TASK REQUIREMENTS
Return the lines from the line containing "for curve in" through the line containing "scene.view_settings.keyframe_insert(path, frame=frame(t))" exactly. No other line should appear in the answer.

Data listing
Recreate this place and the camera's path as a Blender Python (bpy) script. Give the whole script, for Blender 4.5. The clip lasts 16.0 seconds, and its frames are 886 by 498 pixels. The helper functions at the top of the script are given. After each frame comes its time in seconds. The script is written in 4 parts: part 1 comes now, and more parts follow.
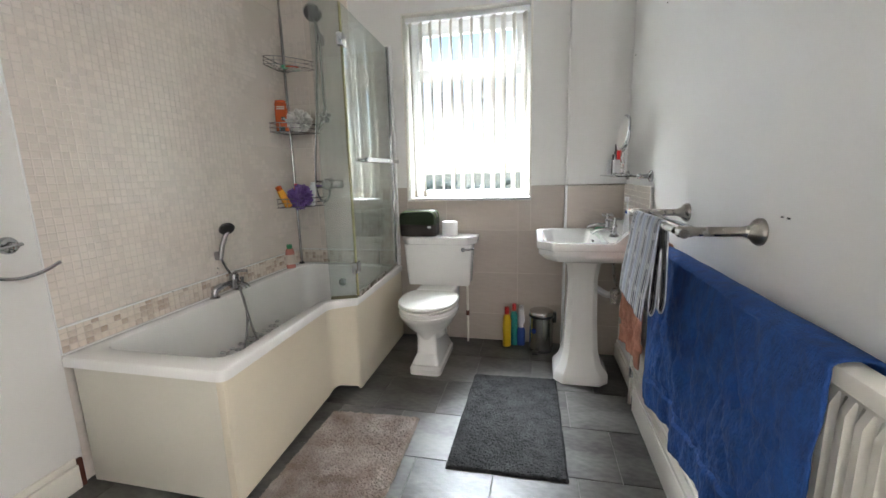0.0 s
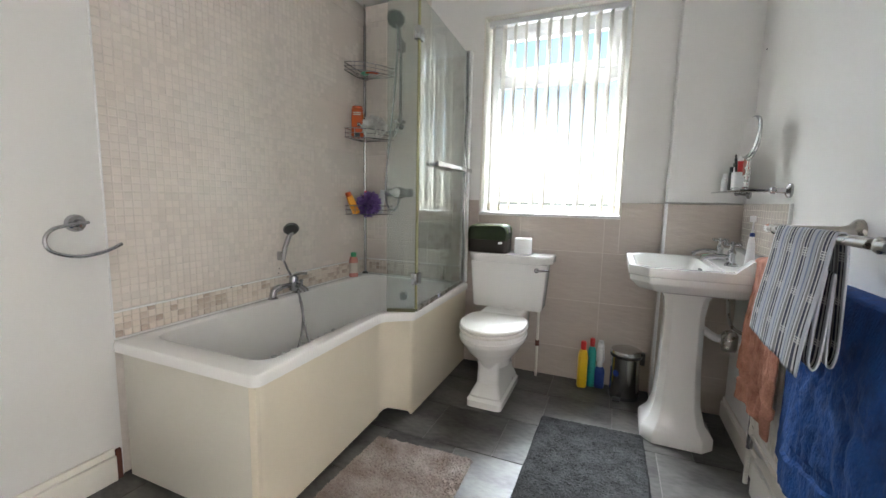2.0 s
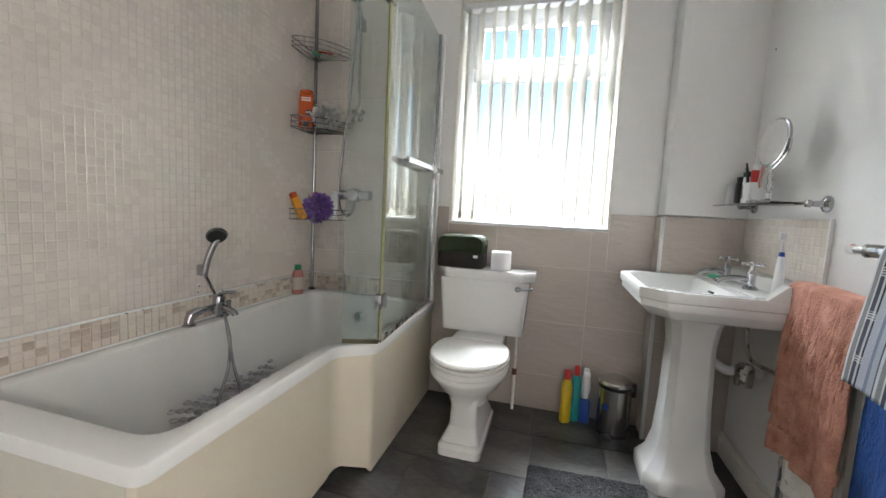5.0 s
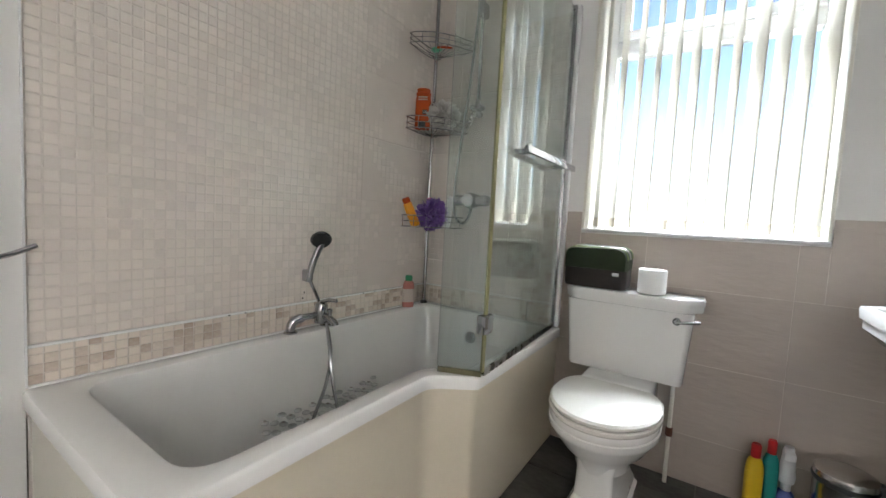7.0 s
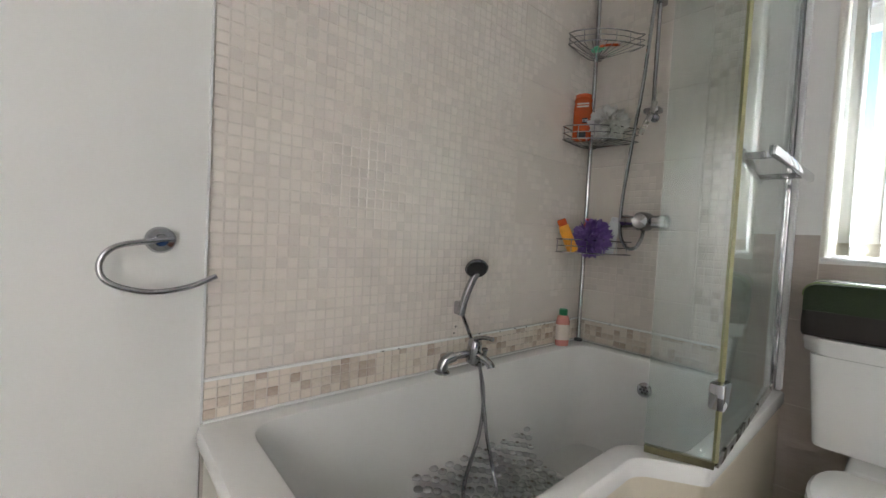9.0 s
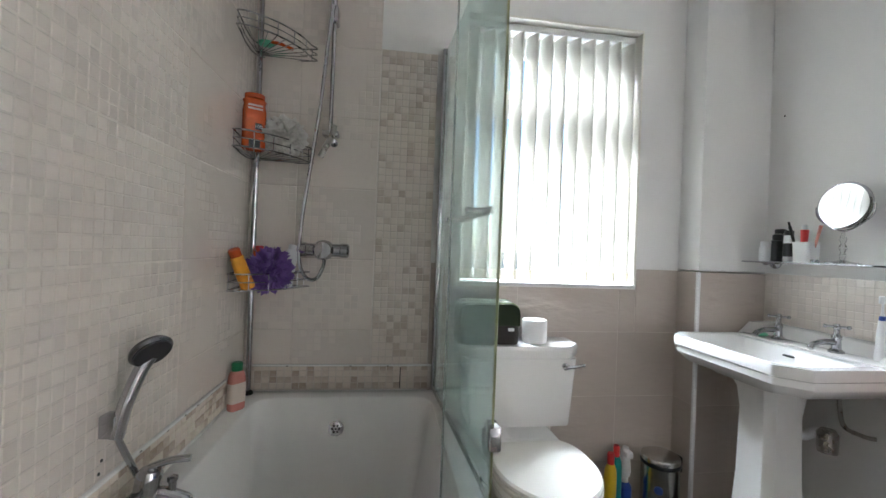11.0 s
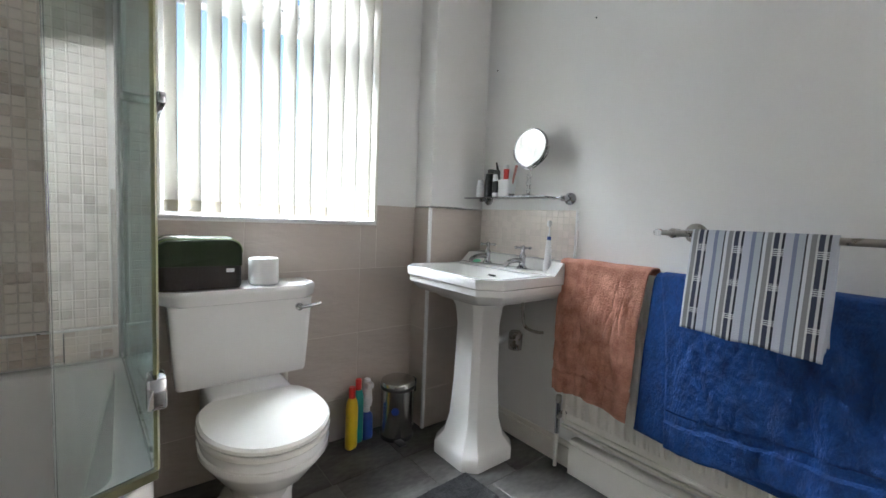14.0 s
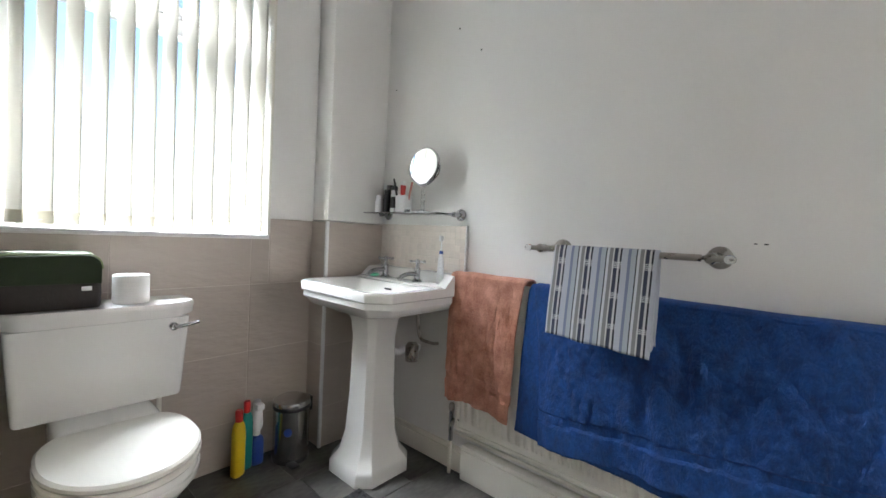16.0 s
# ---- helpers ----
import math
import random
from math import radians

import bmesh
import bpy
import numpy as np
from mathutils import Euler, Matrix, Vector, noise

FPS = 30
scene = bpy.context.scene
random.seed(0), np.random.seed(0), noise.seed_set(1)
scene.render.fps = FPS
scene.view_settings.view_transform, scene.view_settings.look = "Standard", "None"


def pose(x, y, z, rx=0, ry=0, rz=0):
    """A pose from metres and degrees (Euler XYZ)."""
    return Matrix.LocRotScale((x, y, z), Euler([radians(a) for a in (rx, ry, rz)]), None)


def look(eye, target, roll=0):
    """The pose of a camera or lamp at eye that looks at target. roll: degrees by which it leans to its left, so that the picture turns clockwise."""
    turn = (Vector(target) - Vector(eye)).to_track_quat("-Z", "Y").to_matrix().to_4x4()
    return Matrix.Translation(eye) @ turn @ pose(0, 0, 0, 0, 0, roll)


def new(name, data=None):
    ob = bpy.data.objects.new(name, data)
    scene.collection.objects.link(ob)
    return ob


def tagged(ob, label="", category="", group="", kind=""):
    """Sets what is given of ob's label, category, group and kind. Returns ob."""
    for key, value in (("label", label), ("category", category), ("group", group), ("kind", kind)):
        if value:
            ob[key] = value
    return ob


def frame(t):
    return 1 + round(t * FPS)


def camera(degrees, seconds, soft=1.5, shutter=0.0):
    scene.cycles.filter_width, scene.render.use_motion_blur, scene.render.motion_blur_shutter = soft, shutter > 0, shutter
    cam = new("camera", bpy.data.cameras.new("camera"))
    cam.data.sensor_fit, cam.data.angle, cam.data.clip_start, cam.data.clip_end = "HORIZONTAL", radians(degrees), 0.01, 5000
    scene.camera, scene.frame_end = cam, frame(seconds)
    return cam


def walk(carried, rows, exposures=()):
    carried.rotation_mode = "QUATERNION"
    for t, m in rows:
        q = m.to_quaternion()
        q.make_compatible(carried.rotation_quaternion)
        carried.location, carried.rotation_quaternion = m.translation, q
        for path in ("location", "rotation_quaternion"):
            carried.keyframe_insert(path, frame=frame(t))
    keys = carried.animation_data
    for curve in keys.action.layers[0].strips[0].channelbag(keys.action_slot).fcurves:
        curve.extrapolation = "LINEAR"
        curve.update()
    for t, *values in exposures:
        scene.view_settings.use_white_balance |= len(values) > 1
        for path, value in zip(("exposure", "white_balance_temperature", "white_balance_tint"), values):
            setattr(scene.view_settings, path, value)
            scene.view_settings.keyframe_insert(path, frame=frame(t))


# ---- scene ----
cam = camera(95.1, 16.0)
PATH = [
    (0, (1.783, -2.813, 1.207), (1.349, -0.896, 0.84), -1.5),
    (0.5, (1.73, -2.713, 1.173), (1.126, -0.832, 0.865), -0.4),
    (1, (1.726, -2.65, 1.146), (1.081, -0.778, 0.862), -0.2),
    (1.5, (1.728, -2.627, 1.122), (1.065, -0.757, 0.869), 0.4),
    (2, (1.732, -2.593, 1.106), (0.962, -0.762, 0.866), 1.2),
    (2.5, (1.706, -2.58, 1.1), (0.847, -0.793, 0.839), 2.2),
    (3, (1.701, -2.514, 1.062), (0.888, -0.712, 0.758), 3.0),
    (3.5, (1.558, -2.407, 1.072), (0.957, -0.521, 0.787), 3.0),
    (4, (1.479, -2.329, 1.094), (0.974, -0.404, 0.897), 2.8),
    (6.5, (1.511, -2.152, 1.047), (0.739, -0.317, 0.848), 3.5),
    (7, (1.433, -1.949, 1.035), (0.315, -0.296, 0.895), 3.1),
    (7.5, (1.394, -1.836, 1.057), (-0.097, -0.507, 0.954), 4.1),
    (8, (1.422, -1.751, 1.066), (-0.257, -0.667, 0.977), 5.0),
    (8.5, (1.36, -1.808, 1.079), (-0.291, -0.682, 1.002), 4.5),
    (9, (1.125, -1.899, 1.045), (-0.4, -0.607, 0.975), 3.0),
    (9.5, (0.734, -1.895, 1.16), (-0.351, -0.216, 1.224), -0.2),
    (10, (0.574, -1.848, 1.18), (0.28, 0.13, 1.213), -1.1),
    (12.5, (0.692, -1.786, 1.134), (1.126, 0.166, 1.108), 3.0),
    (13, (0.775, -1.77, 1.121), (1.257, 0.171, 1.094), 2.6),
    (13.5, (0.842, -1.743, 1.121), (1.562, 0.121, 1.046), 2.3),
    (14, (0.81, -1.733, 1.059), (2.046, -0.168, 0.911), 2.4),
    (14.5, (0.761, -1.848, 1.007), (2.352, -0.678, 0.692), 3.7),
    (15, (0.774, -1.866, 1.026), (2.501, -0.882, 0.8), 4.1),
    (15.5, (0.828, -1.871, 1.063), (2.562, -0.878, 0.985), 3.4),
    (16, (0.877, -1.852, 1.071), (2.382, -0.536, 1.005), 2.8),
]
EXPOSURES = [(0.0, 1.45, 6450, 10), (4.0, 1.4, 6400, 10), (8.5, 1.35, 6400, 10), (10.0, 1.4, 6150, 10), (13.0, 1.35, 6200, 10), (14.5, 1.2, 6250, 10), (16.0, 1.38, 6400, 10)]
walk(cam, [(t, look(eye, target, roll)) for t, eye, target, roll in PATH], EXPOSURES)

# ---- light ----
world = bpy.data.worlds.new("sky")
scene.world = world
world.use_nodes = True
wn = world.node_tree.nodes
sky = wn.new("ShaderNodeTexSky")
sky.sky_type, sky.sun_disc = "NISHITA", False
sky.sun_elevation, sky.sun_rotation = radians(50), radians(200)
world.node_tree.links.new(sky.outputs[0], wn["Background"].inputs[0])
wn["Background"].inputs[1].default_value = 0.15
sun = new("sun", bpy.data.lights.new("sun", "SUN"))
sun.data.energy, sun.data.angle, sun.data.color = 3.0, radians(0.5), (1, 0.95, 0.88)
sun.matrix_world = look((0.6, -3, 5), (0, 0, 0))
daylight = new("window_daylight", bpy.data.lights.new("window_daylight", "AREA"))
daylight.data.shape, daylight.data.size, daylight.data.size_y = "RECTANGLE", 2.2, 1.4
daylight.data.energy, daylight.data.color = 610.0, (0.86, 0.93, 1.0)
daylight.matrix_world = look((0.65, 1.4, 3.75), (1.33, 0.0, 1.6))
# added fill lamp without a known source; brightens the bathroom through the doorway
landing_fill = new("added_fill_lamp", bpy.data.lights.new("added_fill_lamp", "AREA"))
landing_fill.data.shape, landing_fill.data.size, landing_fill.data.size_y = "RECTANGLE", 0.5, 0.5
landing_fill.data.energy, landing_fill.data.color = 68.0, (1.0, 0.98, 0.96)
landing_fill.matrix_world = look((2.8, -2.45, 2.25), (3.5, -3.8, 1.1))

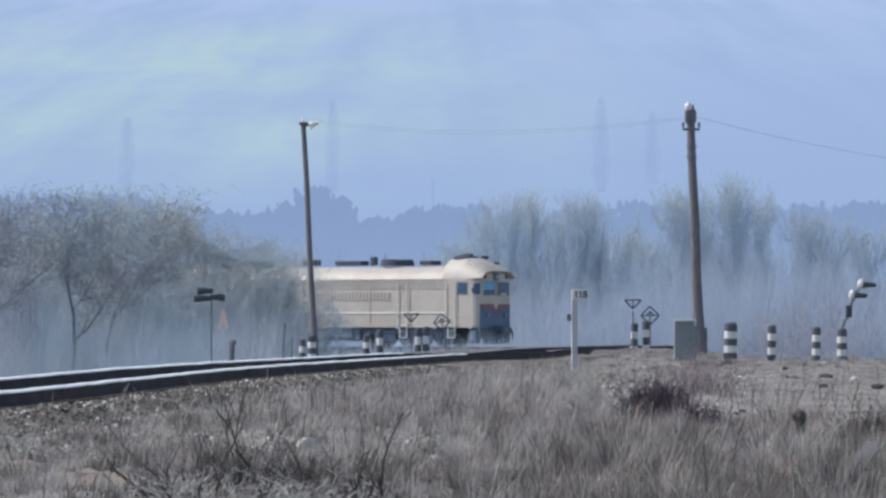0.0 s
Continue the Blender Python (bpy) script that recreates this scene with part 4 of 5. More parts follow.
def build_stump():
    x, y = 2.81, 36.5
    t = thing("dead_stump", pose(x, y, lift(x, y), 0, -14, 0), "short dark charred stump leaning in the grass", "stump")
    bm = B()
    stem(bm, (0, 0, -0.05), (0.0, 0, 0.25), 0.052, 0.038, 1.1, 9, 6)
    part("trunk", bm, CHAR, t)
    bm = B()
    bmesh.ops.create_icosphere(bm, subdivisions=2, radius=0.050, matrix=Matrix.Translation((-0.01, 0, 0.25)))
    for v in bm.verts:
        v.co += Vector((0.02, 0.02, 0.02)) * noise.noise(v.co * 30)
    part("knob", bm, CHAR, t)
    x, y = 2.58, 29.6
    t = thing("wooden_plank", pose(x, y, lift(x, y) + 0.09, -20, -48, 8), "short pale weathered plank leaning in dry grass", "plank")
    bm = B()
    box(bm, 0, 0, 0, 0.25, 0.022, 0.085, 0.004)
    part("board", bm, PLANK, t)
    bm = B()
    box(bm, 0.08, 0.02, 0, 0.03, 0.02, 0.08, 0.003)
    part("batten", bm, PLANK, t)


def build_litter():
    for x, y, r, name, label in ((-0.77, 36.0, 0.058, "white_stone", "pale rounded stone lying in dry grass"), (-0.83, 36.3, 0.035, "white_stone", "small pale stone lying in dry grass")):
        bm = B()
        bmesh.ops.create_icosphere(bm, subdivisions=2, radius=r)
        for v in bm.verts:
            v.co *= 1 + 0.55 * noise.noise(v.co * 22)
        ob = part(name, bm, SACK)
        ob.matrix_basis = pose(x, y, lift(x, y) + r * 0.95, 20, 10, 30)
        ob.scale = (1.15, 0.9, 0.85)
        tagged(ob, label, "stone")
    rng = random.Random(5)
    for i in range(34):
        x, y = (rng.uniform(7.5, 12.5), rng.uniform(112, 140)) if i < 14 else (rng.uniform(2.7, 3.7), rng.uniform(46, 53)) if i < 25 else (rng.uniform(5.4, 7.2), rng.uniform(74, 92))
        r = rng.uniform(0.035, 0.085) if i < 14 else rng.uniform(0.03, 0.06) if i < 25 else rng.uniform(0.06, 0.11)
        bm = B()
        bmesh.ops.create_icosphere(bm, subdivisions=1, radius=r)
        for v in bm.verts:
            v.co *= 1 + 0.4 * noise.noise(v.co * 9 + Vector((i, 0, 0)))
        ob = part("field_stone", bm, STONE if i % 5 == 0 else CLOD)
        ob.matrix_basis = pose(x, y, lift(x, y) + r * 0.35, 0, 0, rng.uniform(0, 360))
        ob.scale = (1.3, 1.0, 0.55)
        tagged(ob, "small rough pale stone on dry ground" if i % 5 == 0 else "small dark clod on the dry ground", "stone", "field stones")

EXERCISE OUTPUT
    for curve in keys.action.layers[0].strips[0].channelbag(keys.action_slot).fcurves:
        curve.extrapolation = "LINEAR"
        curve.update()
    for t, *values in exposures:
        scene.view_settings.use_white_balance |= len(values) > 1
        for path, value in zip(("exposure", "white_balance_temperature", "white_balance_tint"), values):
            setattr(scene.view_settings, path, value)
            scene.view_settings.keyframe_insert(path, frame=frame(t))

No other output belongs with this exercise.